The prescriptivist in me says you should avoid this pattern. One thought I have is that this could be a "null-vs-trash-vs-text" distinction, e.g. if:
C:\> set SOME_VAR=""
Then...
>> env.SOME_VAR
== ~null~ ; anti
Basically, disallow you from setting environment variables to empty strings, and consider that empty state to be something you have to handle specially.
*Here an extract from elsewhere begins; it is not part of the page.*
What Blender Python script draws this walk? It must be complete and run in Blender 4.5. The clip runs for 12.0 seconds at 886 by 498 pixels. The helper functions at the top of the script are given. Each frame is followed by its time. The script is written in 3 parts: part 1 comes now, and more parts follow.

Although...this dovetails in an interestingly with raised errors for variables that aren't there:
>> env.ASDFASDF
** Error: ASDFASDF not assigned in environment
Because TRY converts that raised error to a null:
>> try env.ASDFASDF
== ~null~ ; anti
This means that if you're willing to accept non-set environment variables, you can conflate their intents just by getting null for them and environment variables set to empty strings. If you need to discern them, then you'd use EXCEPT to say what to do with the not set case differently from the set to empty string case.
I like it... BUT I'm not so keen on letting you set environment variables to NULL and producing empty strings casually, when what you meant to do was set them to VOID to remove them. But you have to know the difference when setting fields in objects.
Anyway, just throwing this out there. As usual, I think we have opportunities to be a force for sanity, and there can always be a fallback for people who want to live in the ugly world... just don't make ugly the default.